Google Inc (GOOG)’s Project Ara Launch Pushed Back to 2016

Google MountainView Campus

Google Inc (NASDAQ:GOOG) declared that its Project Ara smartphone will be released only in 2016. The search giant attributed the delay to the smartphone needing more iterations than earlier expected. As a result, Google deferred the smartphone’s release to sometime in 2016.

This also results in the organization’s test-launch in the venue of Puerto Rico not happening this year. However, Google has stated that it is not bidding goodbye which means that the company could still consider Puerto Rico as a suitable launch site, Meanwhile Google is examining a few places in the US as potential location sfor the launch of Project Ara.

The unique feature of Project Ara is the facility to slip in and out various components such as the battery, processor and camera without changing the entire phone. After a long wait, Google displayed Project Ara for the very first time at the Project Ara Module Developers Conference in January.

At the event, the company disclosed that it would have utilized the Puerto Rico based test launch to evaluate what works with users as well as what doesn’t. Also, it would have enhanced the hardware leveraging the feedback received.

Google didn’t say when exactly in 2016 would it launch Project Ara.
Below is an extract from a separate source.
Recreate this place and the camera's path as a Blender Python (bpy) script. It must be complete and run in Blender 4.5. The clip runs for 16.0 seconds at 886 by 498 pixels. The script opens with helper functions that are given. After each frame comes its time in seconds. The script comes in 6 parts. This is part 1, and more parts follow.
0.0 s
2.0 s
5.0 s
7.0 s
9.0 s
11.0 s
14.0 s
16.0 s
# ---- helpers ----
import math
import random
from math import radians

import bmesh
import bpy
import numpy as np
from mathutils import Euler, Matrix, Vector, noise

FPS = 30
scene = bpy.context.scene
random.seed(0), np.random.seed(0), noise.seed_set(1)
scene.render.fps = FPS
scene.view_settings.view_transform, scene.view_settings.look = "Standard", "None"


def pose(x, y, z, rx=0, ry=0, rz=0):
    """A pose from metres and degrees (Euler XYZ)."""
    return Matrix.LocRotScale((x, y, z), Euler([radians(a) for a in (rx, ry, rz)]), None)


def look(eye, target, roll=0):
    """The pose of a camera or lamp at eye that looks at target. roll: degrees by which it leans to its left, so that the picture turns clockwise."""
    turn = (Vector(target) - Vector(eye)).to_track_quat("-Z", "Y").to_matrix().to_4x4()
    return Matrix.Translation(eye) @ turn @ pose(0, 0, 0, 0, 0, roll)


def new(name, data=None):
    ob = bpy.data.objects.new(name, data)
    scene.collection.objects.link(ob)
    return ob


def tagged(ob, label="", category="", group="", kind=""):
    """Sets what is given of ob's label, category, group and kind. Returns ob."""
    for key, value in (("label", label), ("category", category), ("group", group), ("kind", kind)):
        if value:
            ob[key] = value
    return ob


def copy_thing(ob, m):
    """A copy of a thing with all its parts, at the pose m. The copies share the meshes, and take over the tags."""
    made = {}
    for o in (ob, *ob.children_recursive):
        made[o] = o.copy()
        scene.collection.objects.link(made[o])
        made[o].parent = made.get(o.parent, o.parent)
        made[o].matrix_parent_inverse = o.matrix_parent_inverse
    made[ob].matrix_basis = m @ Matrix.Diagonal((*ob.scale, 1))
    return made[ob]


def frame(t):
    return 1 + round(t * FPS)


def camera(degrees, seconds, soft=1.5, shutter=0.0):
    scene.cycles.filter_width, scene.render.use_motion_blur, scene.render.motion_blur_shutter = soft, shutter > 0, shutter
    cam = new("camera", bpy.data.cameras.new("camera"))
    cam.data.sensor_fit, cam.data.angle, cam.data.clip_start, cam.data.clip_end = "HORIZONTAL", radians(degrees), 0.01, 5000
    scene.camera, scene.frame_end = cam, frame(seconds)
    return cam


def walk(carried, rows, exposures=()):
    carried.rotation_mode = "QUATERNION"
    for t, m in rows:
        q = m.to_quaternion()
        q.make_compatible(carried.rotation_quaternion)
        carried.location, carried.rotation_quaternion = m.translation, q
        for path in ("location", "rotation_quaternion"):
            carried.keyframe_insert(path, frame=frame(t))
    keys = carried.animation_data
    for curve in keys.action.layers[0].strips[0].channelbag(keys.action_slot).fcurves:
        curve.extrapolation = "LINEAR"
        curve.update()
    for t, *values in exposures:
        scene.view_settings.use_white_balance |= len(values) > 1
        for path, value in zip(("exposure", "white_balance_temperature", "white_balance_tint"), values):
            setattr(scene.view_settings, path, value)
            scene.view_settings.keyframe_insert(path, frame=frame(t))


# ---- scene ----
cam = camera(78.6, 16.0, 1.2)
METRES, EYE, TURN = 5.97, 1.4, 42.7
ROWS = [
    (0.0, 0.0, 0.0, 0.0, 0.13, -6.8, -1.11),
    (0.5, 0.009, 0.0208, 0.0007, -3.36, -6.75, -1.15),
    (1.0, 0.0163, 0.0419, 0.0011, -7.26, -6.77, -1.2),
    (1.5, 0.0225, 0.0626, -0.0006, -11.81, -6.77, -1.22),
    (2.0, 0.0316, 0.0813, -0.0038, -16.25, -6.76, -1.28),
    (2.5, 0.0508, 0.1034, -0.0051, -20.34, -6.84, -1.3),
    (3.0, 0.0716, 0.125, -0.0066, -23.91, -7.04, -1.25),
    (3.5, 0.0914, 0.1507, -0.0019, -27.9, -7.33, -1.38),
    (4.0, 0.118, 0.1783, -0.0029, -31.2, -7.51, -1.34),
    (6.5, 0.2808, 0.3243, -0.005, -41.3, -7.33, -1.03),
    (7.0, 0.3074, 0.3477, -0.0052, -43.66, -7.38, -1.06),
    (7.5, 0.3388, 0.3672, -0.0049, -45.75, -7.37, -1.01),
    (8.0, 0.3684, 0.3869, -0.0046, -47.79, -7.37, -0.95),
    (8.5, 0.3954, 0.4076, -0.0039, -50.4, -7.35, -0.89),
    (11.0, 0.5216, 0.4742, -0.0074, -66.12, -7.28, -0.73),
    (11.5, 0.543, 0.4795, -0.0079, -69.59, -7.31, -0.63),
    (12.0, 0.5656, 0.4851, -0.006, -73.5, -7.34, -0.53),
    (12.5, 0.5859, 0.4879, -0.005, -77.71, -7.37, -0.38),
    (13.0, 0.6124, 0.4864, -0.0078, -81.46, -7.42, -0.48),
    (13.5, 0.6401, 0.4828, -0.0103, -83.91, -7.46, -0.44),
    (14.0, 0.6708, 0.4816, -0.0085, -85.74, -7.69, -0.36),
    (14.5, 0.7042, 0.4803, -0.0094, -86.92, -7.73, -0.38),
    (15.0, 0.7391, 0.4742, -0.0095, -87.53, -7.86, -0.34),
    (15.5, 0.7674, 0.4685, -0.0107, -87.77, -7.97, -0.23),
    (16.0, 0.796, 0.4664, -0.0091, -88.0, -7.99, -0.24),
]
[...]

Project Ara’s most recent appearance was at Google I/O the search giant’s yearly developer conference held in May this year. Differing from January’s event where Google just demonstrated the phone powering on, the May event has the organization powering on Project Ara and deftly displaying the changable modules by slipping in the camera part to photograph the audience.
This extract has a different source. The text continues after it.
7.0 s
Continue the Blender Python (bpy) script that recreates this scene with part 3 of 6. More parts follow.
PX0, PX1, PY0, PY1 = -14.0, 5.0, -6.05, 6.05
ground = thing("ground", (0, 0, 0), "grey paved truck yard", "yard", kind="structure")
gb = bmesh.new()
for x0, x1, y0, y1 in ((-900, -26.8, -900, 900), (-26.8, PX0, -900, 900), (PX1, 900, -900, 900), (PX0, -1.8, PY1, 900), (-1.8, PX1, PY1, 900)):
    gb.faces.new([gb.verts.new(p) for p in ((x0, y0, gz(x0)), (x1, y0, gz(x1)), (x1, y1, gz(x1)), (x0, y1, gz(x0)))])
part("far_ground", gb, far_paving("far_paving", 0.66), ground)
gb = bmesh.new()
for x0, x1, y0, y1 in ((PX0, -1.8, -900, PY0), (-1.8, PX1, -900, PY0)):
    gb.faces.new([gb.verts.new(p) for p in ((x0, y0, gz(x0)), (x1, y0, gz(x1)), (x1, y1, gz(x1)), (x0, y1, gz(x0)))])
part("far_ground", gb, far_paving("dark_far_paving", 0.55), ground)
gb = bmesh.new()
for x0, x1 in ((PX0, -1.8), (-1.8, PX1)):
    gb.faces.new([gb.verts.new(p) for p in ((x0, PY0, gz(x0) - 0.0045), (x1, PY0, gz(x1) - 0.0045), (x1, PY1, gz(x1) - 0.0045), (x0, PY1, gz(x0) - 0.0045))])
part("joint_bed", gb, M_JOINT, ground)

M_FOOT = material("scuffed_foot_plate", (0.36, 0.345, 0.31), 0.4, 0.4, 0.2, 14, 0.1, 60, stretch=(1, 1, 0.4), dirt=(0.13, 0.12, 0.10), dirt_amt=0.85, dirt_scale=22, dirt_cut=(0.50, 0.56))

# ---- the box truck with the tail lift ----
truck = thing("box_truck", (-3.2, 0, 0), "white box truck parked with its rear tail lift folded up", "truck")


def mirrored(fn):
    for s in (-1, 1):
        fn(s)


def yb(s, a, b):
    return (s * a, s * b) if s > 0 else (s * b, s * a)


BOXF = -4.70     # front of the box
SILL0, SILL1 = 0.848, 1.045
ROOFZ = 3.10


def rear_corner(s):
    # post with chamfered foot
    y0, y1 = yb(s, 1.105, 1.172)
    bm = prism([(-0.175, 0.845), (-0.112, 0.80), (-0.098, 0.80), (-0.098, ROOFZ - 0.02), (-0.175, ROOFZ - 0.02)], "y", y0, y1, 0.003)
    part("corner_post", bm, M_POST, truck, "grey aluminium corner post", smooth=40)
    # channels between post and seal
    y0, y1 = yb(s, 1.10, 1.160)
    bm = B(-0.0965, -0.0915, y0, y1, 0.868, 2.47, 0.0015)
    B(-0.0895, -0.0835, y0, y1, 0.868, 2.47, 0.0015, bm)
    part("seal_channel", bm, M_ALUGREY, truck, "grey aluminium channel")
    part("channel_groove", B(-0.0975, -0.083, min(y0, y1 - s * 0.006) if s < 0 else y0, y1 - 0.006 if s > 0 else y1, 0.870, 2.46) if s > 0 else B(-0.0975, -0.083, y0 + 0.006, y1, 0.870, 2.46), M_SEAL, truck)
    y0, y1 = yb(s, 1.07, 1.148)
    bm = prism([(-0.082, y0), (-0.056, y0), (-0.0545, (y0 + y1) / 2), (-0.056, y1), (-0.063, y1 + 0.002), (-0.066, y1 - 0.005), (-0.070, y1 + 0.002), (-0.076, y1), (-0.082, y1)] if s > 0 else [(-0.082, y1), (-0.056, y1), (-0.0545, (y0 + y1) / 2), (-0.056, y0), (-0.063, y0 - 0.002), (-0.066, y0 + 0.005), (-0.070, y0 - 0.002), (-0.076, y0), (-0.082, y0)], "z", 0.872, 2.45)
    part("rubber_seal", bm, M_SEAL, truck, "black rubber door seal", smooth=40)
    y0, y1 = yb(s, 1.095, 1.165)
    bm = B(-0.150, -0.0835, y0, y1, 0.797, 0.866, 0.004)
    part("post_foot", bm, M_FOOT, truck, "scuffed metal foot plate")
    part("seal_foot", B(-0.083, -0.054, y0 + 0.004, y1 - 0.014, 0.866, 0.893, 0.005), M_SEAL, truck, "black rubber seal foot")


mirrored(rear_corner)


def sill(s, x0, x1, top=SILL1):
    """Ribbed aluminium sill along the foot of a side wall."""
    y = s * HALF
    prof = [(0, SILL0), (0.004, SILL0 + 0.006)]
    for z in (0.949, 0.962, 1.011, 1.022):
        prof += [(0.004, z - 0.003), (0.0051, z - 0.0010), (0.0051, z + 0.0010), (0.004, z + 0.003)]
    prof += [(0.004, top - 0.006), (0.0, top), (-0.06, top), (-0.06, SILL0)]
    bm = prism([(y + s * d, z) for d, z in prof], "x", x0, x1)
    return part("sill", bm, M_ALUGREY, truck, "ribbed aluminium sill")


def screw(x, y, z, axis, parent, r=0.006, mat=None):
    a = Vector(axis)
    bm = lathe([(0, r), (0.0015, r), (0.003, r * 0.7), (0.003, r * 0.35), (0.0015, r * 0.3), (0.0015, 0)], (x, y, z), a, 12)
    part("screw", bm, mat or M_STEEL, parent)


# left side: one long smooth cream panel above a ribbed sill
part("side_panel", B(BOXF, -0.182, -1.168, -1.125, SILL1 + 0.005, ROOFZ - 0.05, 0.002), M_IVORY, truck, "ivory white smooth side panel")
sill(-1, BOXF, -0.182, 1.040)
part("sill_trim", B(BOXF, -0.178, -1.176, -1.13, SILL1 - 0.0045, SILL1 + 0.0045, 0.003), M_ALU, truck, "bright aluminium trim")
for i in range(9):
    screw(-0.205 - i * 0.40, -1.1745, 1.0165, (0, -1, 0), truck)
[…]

Ara goes against the electronic industry’s approach of releasing appliance-like devices that are changed every two years. A modular phone has demand as it reduces waste. However, such flexibility has a cost in terms of finance as well as performance. Segregating different parts of the device into components will reduce the communication speed among the parts.

Also, such a phone will be more expensive than the same components integrated into an individual device. The product will invariably require more power with Google saying that roughly 20% to 30% of battery life will be consumed by inter-module communication.